COLLECTED DATA:

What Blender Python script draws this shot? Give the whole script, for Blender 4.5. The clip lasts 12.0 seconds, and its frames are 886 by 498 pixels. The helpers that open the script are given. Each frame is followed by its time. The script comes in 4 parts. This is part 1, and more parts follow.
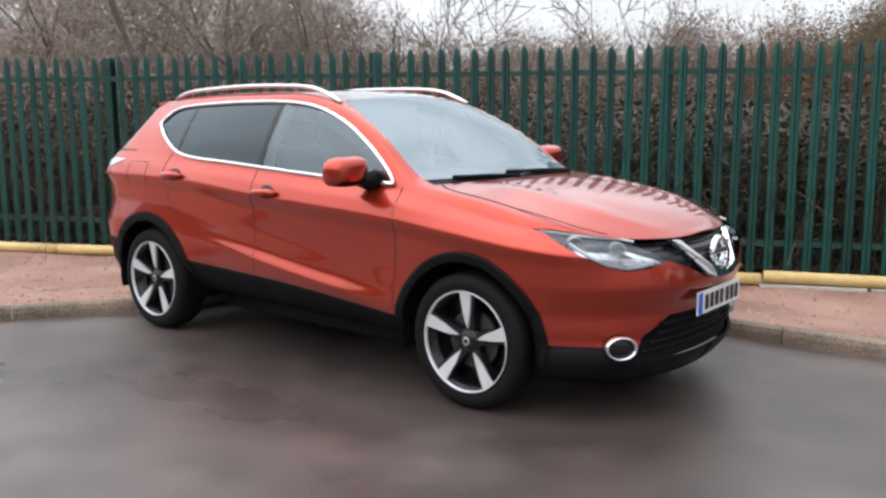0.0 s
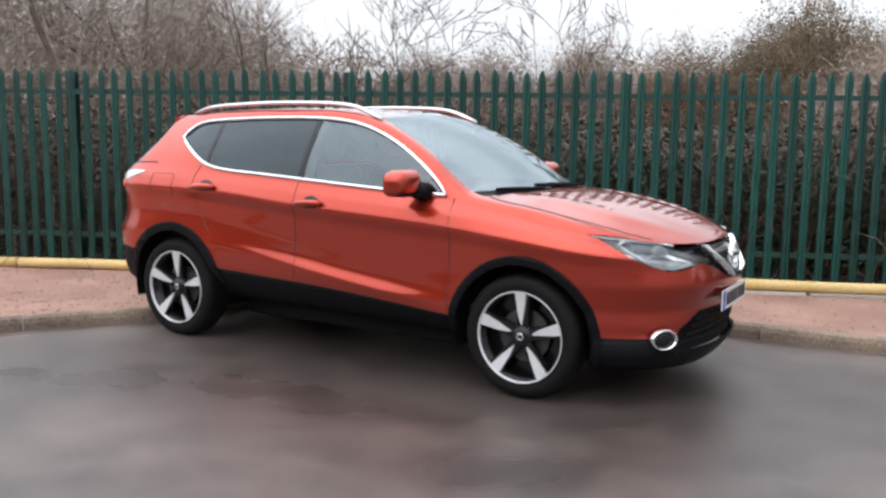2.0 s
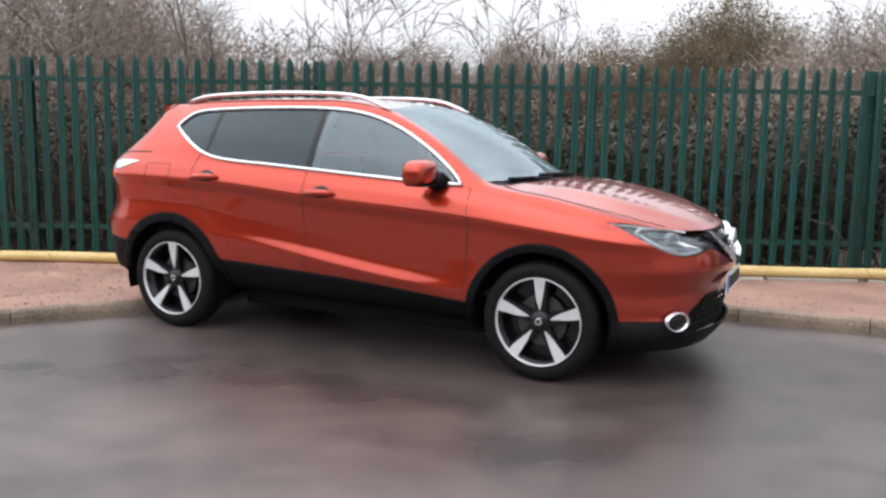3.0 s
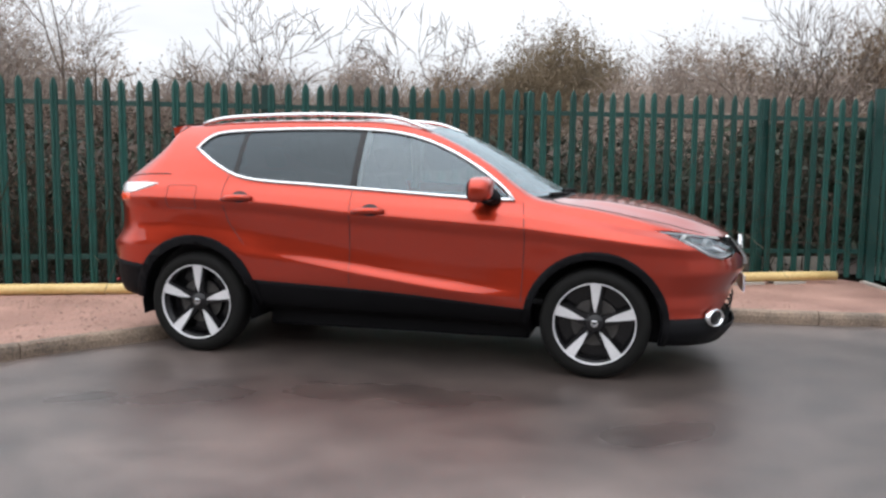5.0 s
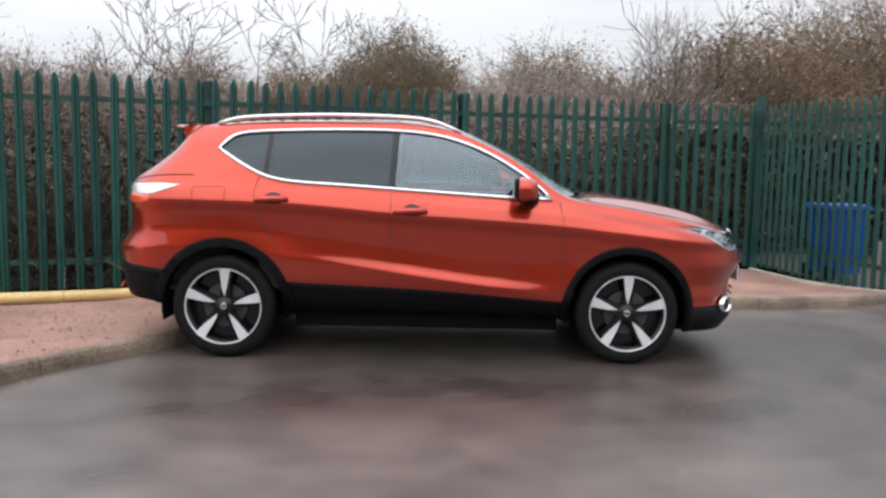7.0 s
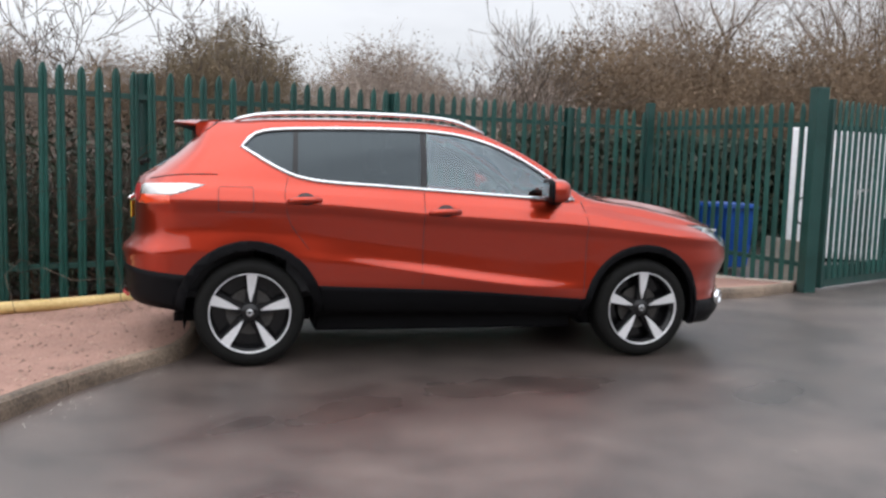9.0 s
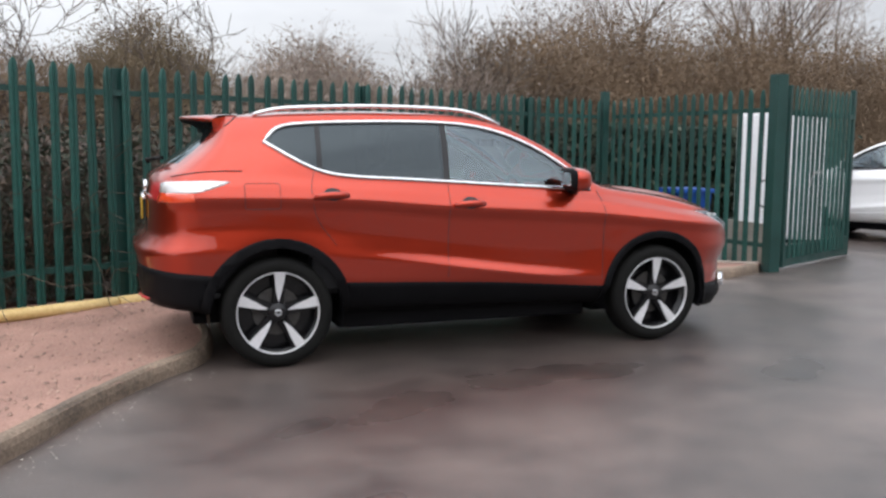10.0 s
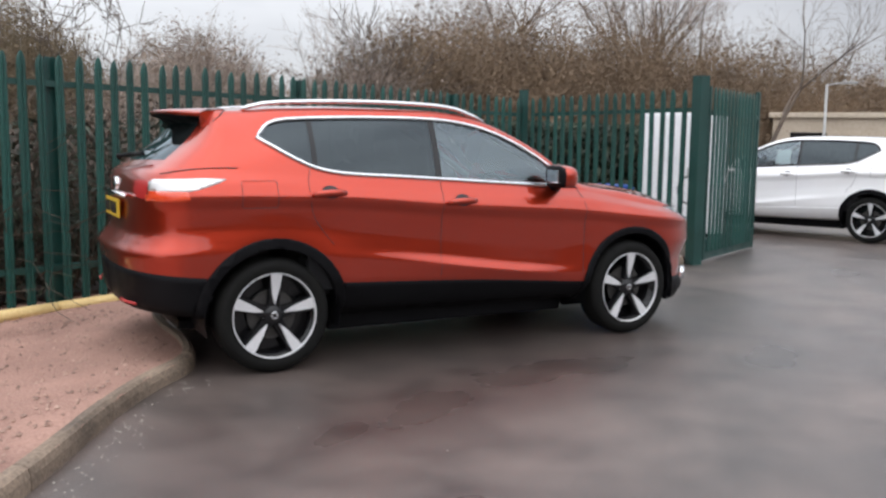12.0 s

STATED GOAL:
Send back the data above word for word, with the pictures left out.

WRITTEN ANSWER:
What Blender Python script draws this shot? Give the whole script, for Blender 4.5. The clip lasts 12.0 seconds, and its frames are 886 by 498 pixels. The helpers that open the script are given. Each frame is followed by its time. The script comes in 4 parts. This is part 1, and more parts follow.
0.0 s
2.0 s
3.0 s
5.0 s
7.0 s
9.0 s
10.0 s
12.0 s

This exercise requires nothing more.